Stornoway was a British tea clipper built by Alexander Hall and Sons in Aberdeen, Scotland in 1850. She was a further development by Hall on the clippers built in Aberdeen in 1848 (which included Hall's tea clipper Reindeer), being larger and more obviously suited to deep sea service. She was ordered by Jardine Matheson specifically for the tea trade. In the late 1840s, tea was available earlier in the season in China, so the first ships to load had to beat to windward against the north-east monsoon to get across the China Sea. The details of the hull shape designed by Hall had this requirement in mind.

== Name ==
She was named after Stornoway Castle, Lewis, one of the Hebrides Isles, owned by Sir James Matheson at the time.

== Maiden Voyage ==
Her maiden voyage was a passage from the Downs to Java Head, which she made it under command of Captain Robertson in 80 days and to Hongkong in 102 days. She sailed then from Hongkong to London in just 103 days. These were the fastest passages between these ports by a British vessel at the time.

== Masters ==
She is famous for her race with the clipper Chrysolite. During her lifetime Stornoway was commanded by various Masters.

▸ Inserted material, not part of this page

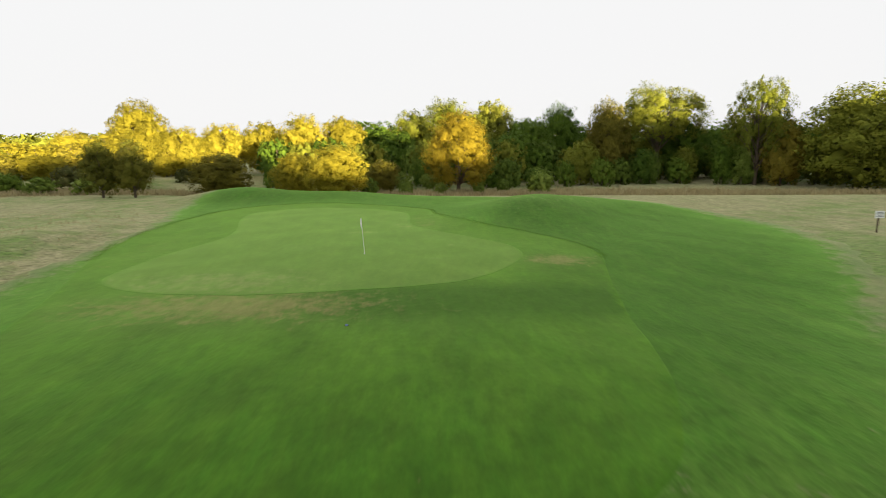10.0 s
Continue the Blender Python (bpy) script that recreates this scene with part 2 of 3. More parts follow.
M_EARTH = plain("dark_soil", (0.03, 0.024, 0.018), (0.06, 0.048, 0.034), 0.95, 20, 0.05)


# ---- helpers for shapes ----
bm = bmesh.new()
bmesh.ops.create_icosphere(bm, subdivisions=1, radius=1.0)
BALL_V = np.array([v.co[:] for v in bm.verts])
BALL_F = np.array([[v.index for v in f.verts] for f in bm.faces])
bm.free()


def link_mesh(name, me, mat, parent=None, label=""):
    ob = new(name, me)
    if mat is not None and not me.materials:
        me.materials.append(mat)
    if parent is not None:
        ob.parent = parent
    return tagged(ob, label)


def part(name, bm, mat, parent=None, label=""):
    me = bpy.data.meshes.new(name)
    bm.to_mesh(me)
    bm.free()
    return link_mesh(name, me, mat, parent, label)


def sheet(name, verts, faces, smooth=True):
    me = bpy.data.meshes.new(name)
    me.from_pydata(verts, [], faces)
    if smooth:
        me.polygons.foreach_set("use_smooth", [True] * len(me.polygons))
    me.update()
    return me


def loose(name, v, normals=None, more=()):
    """A mesh of loose three-cornered leaves or blades, from an array (n, 3, 3), with their normals (n, 3).
    more: solid leaf clumps under them, a list of (corners, normals) on BALL's faces."""
    n, m = len(v), len(BALL_V)
    co = np.concatenate([v.reshape(-1, 3)] + [c for c, _ in more])
    tri = np.concatenate([np.arange(3 * n)] + [(BALL_F + 3 * n + k * m).ravel() for k in range(len(more))])
    me = bpy.data.meshes.new(name)
    me.vertices.add(len(co))
    me.vertices.foreach_set("co", co.astype(np.float32).ravel())
    me.loops.add(len(tri))
    me.loops.foreach_set("vertex_index", tri.astype(np.int32))
    me.polygons.add(len(tri) // 3)
    me.polygons.foreach_set("loop_start", np.arange(0, len(tri), 3, dtype=np.int32))
    me.update(calc_edges=True)
    if normals is not None:
        me.polygons.foreach_set("use_smooth", [True] * len(me.polygons))
        full = np.concatenate([np.repeat(unit(normals), 3, 0)] + [w for _, w in more])
        me.normals_split_custom_set_from_vertices(unit(full).tolist())
    return me


def unit(v):
    return v / np.maximum(np.linalg.norm(v, axis=-1, keepdims=True), 1e-9)


def leaves(centres, out, size, rng, spread=0.5, slim=0.62):
    """Leaf sprays: pointed triangles round the centres, facing loosely outwards."""
    n = len(centres)
    normal = unit(unit(out) + spread * rng.normal(size=(n, 3)))
    a = unit(np.cross(normal, rng.normal(size=(n, 3))))
    b = np.cross(normal, a)
    s = size[:, None]
    foot = centres - a * s * 0.6
    return np.stack([foot - b * s * slim, centres + a * s, foot + b * s * slim], 1)


def tube(bm, a, b, ra, rb, sides=7):
    """A tapered limb from a to b."""
    a, b = Vector(a), Vector(b)
    axis = (b - a).normalized()
    u = axis.orthogonal().normalized()
    w = axis.cross(u)
    rings = []
    for p, r in ((a, ra), (b, rb)):
        rings.append([bm.verts.new(p + (u * math.cos(k * 2 * math.pi / sides) + w * math.sin(k * 2 * math.pi / sides)) * r) for k in range(sides)])
    for k in range(sides):
        bm.faces.new((rings[0][k], rings[0][(k + 1) % sides], rings[1][(k + 1) % sides], rings[1][k]))
    bm.faces.new(rings[1])
    bm.faces.new(list(reversed(rings[0])))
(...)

| Date | 1850–53 | 1853–62 | 1863–64 | 1865–68 | 1869–72 | 1872–73 |
| Name | Capt. John Robertson | Capt. H. L. Hart | Capt. Watson | Capt. Tomlins | Capt. J. Waugh | Capt. G. Greener |

She was sold by Jardine Matheson to Mackay & Co., London, in 1861. Then in 1867 she was sold to Welch & Co., Newcastle, and in 1871 was again sold to Mr Ralph Chapman, Newcastle. She was wrecked at the mouth of the Thames in bad weather, 7 June 1873, on the Kentish Knock. Her crew of 13 were rescued. She was on a voyage from South Shields, County Durham to Villaricos, Spain carrying a cargo of coal and coke.